Award-winning Artist, Barry Salzman, Unveils ‘The Day I Became Another Genocide Victim’ at the Johannesburg Holocaust & Genocide Centre.
Johannesburg, South Africa (12 March 2020) – Barry Salzman is an award-winning contemporary artist who works in photography, video and mixed media and whose projects have been shown widely around the world. His photographic work, in particular, began with a fascination for the practice as a teenager, during a time when it served as a way for him to grapple with the racial segregation in Apartheid South Africa.
Today, his work continues to explore challenging themes around social, political and economic narratives. Acutely relevant and brave in its willingness to confront, Salzman’s photography garnered the 2018 International Photographer of the Year Award in the Deeper Perspective category at the International Photography Awards (IPA) for The Day I Became Another Genocide Victim.
For the last six years, Salzman has worked on ongoing projects that challenge the universal fatigue around the genocide narrative.
Mostly, he applies tools of abstraction to landscape images shot at precise locations where acts of genocide were perpetrated as a means of reminding us that ‘that place’ can be ‘any place’. He fortuitously happened to be in Rwanda in April 2018 working on his landscape project when news broke about a new mass grave that had been discovered. When excavations at the site were ultimately completed, the remains of 84,439 victims were eventually afforded a dignified burial on May 4th, 2019, during the 25th anniversary of the genocide.
The Day I Became Another Genocide Victim is a series of 100 posthumous portraits of victims of the genocide in Rwanda, as imagined through their recovered personal possessions, photographed at Kabuga Village, Rwanda in May and November 2018. Salzman photographed these items, worn by genocide victims on the last day of their lives, as they were taken from the ground at newly discovered mass graves, almost 25 years after the genocide. This will be the first time the project has ever been exhibited in its entirety.
Founder and director of the Johannesburg Holocaust & Genocide Centre, Tali Nates, said, “Barry’s emotional photographs of the belongings of men, women and children killed during the genocide just because they were Tutsi, honours these unknown victims, not as statistics, but as people that had an identity, a name and a life.”
Salzman asks, “Where does one start and stop a project of this nature? Is one single shoe enough or do you just keep documenting the evidence until our capacity to feel becomes numb?” He ultimately settled on a series of 100 images in acknowledgement of a survivor’s testimony. She shared her experience of pretending to be dead lying underneath a pile of bloodied dismembered bodies when she heard one of the perpetrators say, “I just need one more, and I’ll have 100.” Salzman says, “Those words haunted me as I worked in Rwanda. They challenged my sense of what it meant to be a part of this thing called ‘humanity’.” Further, it is a fitting tribute to the 100 days of the genocide in Rwanda, during which approximately 1 million people were murdered, making it the fastest and most efficient killing spree of the twentieth century.

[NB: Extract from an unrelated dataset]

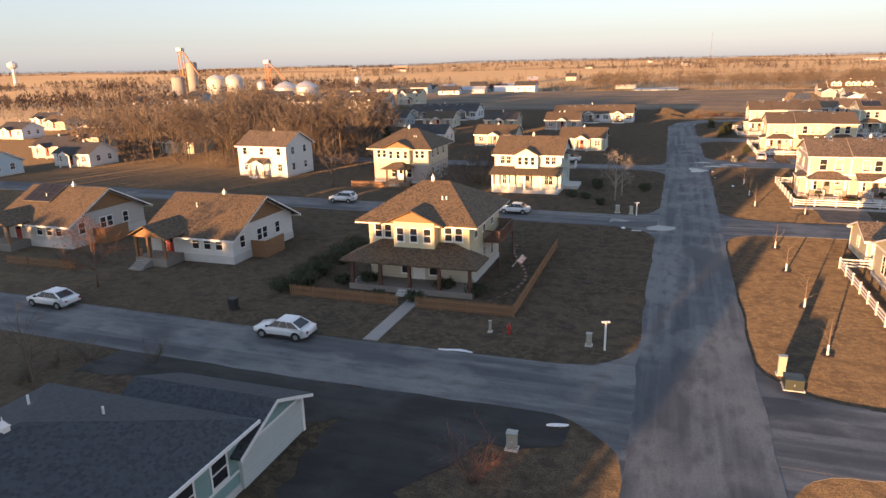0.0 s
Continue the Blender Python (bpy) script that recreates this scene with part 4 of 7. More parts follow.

Each of the posthumous portraits in the series forces us to imagine the life story of one dead person out of the one million victims of the genocide in Rwanda. They humanise people who would otherwise be forever dehumanised. We can never comprehend one million dead people. We can, however, readily imagine the life of that little boy, carrying his doggy backpack and each of the other people represented in this series of portraits. We can know them. Each lived at the very centre of their own life story until the day they were murdered.
Salzman lives between New York City and Cape Town and has a Master of Fine Arts degree from the School of Visual Arts in New York.
The Day I Became Another Genocide Victim opens at the Johannesburg Holocaust & Genocide Centre on April 7th, 2020, at 6 pm. All are welcome to attend. It will run for the duration of the 100 day anniversary of the 1994 genocide in Rwanda.